According to the Utah County Fire Marshal, the fire was started by a single mortar firework, which is banned in Utah. A neighbor who lives uphill from the barn reported seeing the mortar go off, with one ember landing on top of the barn and instantly starting the blaze. It engulfed the structure and burned around 100 tons of hay stored inside.

The owner of the barn, who declined an on-camera interview with FOX 13, said the hay was worth $30,000, and it cannot be replaced due to limited supply caused by the drought across the western U.S.

Tooele resident Brad Christensen nearly lost his home when a fire started in his front yard around 9 p.m.
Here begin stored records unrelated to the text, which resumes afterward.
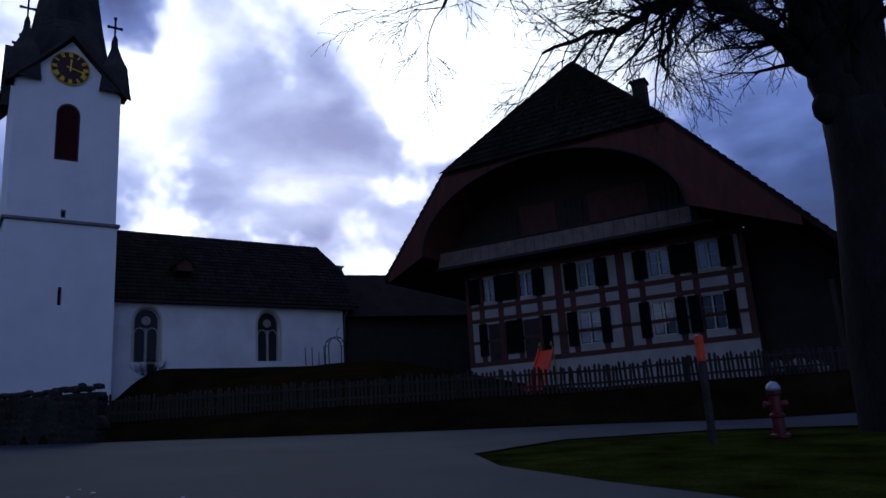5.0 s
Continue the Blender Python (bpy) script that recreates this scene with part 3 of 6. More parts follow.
    # corner turrets with crosses
    for sx in (-1, 1):
        for sy in (0, 1):
            x, y = sx * (W - 0.42), 0.5 if sy == 0 else D - 0.5
            pin = base("corner_pinnacle", pose(x, y, 0), "", "")
            pin.parent = t
            g = Geo()
            g.add([(a * r, b * r, z) for r, z in ((0.78, 20.6), (0.62, 22.2), (0.36, 22.9), (0.17, 23.6), (0.14, 24.1), (0.03, 24.5)) for a, b in ((-1, -1), (1, -1), (1, 1), (-1, 1))],
                  [(i * 4 + k, i * 4 + (k + 1) % 4, i * 4 + 4 + (k + 1) % 4, i * 4 + 4 + k) for i in range(5) for k in range(4)])
            part("cap", g, SHINGLE, pin)
            g = Geo()
            g.bev(-0.05, 0.05, -0.04, 0.04, 23.9, 25.5, 0.015)
            g.bev(-0.33, 0.33, -0.04, 0.04, 24.85, 24.97, 0.015)
            for a, b in ((-0.33, 24.91), (0.33, 24.91), (0, 25.5)):
                g.bev(a - 0.09, a + 0.09, -0.05, 0.05, b - 0.09, b + 0.09, 0.03)
            part("cross", g, IRON, pin, "dark iron trefoil cross")
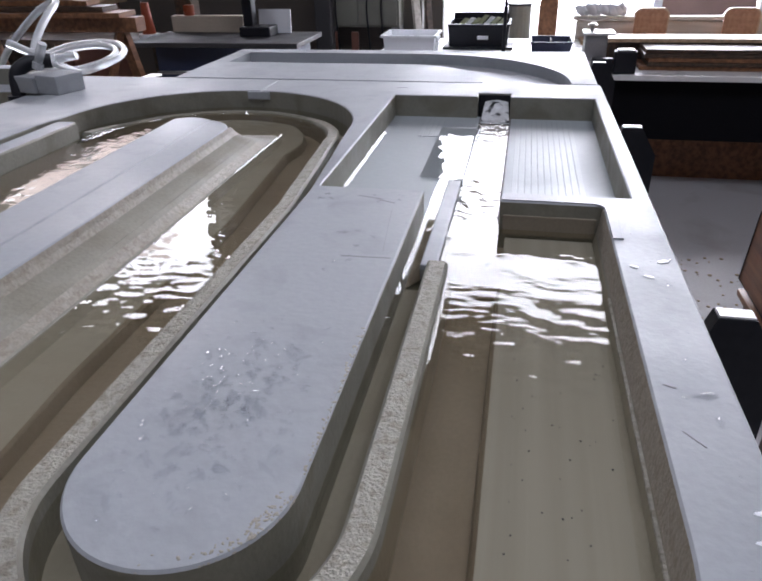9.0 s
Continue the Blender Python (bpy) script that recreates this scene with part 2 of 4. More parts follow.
# ---- plan of the stream table ----
TOP, RIM, WET, SHELF, DEEP = 0.900, 0.880, 0.868, 0.857, 0.843
GAP = 0.0007
NEAR, FAR, LEFT, RIGHT = -0.15, 1.565, -0.90, 0.622
# wall edge that the trench and the rim follow: island, arch, second island
E_RIGHT = [(0.3795, 0.83), (0.3795, 0.511)] + arc(0.315, 0.511, 0.0645, 0, -180, 56)[1:] + [(0.2505, 0.95), (0.229, 1.215)]
E_ARCH = arc(-0.014, 1.215, 0.243, 0, 180, 40)
E_LEFT = [(-0.257, 1.215), (-0.264, 1.198), (-0.270, 1.172), (-0.2735, 0.90), (-0.2725, 0.511)] + arc(-0.341, 0.511, 0.0685, 0, -180, 56)[1:] + [(-0.4095, 1.40)]
BANK_R = [(0.571, 0.945), (0.571, 0.511)] + arc(0.309, 0.511, 0.262, 0, -180, 64)[1:] + dense([(0.047, 0.511), (0.0485, 0.85), (0.045, 1.195)], 0.05)[1:]
BANK_L = dense([(-0.066, 1.240), (-0.058, 0.511)], 0.05) + arc(-0.332, 0.511, 0.274, 0, -180, 48)[1:] + [(-0.70, 0.60), (-0.80, 0.75), (-0.80, 1.40)]
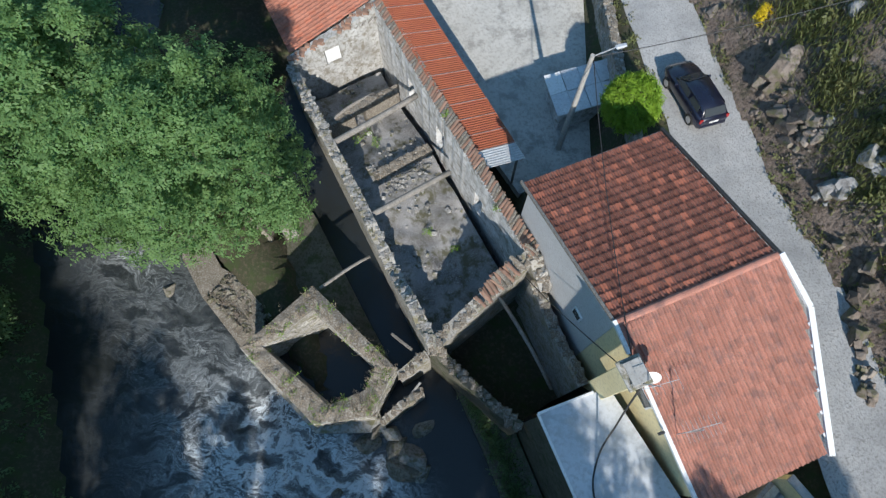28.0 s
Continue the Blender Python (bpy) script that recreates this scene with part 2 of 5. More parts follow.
M_RUST = surface("painted_iron_sheet", (0.33, 0.092, 0.042), (0.39, 0.115, 0.055), (0.27, 0.080, 0.042), 0.9, 6, 0.55, 0.2, 0.004, stain=(0.33, 0.09, 0.05))
M_ZINC = surface("bare_zinc", (0.55, 0.57, 0.60), (0.66, 0.68, 0.70), (0.45, 0.46, 0.48), 1.5, 9, 0.45, 0.1, 0.003, metal=0.35)
M_WOOD = surface("grey_timber", (0.20, 0.185, 0.165), (0.31, 0.29, 0.265), (0.12, 0.105, 0.09), 3.0, 18, 0.9, 0.6, 0.01)
M_RUBBLE = surface("rubble", (0.19, 0.18, 0.165), (0.46, 0.45, 0.44), (0.12, 0.11, 0.095), 1.4, 9, 0.95, 0.9, 0.05, stain=(0.12, 0.115, 0.06))
M_FLOOR = surface("mill_floor", (0.095, 0.086, 0.078), (0.34, 0.33, 0.325), (0.42, 0.415, 0.41), 0.55, 26, 0.95, 0.7, 0.03, stain=(0.105, 0.098, 0.062))
M_BRICKRED = surface("broken_brick", (0.25, 0.135, 0.095), (0.33, 0.20, 0.145), (0.19, 0.15, 0.115), 3.0, 12, 0.9, 0.4, 0.01, vary=0.2)
M_METAL = surface("galvanised", (0.42, 0.43, 0.44), (0.52, 0.53, 0.54), None, 2.0, 10, 0.5, 0.0, metal=0.6)
M_DARK = surface("dark_metal", (0.03, 0.03, 0.03), (0.05, 0.05, 0.05), None, 2.0, 10, 0.6, 0.0)
M_CONCRETE = surface("post_concrete", (0.34, 0.33, 0.31), (0.42, 0.41, 0.39), (0.28, 0.27, 0.25), 1.5, 10, 0.9, 0.3, 0.01)


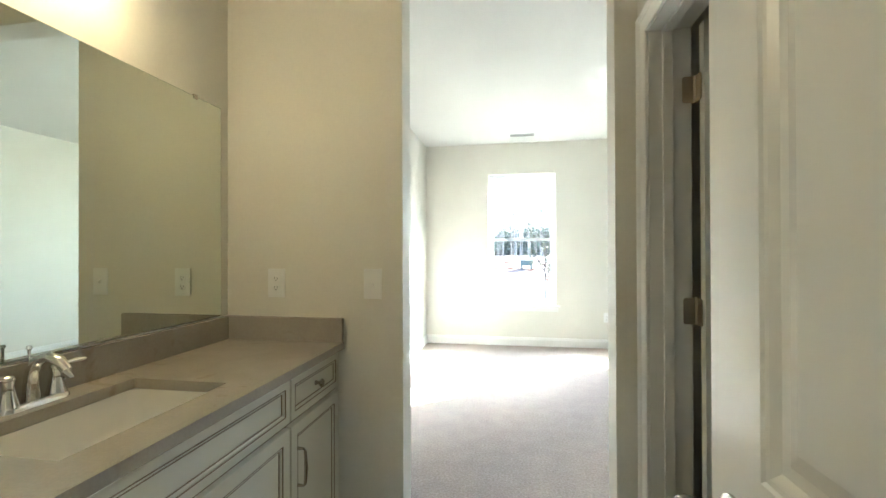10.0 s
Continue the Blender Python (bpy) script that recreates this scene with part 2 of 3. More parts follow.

Saturday night.

"I went over to close my window and I smelled smoke," Christensen said. "At first I thought started in [my] evergreen bush which is nothing but a skeleton right now. I figured it might've been fireworks-related, you know, sparks or something hit it."

Tooele City Fire Department confirmed with FOX 13 that the blaze was caused by fireworks. The flames consumed Christensen's truck and burned part of his garage. He said he normally sets off fireworks for Pioneer Day but avoided them this year.

READ: Wildfire caused by target shooting forces evacuations

"I appreciate the fact that other people do it, but it's unfortunate that I ended up with this," He added, looking at the damage done by the fire.

Firefighters have pleaded with the public throughout the summer to avoid fireworks this year. The owner of the barn in Spanish Fork said the damage will set him back tens of thousands of dollars as he scrambles to find hay to feed his cattle. He's worried he may have to sell a few cows because of the setback.

Fire officials are reminding people that if they start a fire, they're liable for any damage caused, as well as the cost of firefighting efforts which can be up to $20,000 per hour, according to the Utah County Fire Marshal.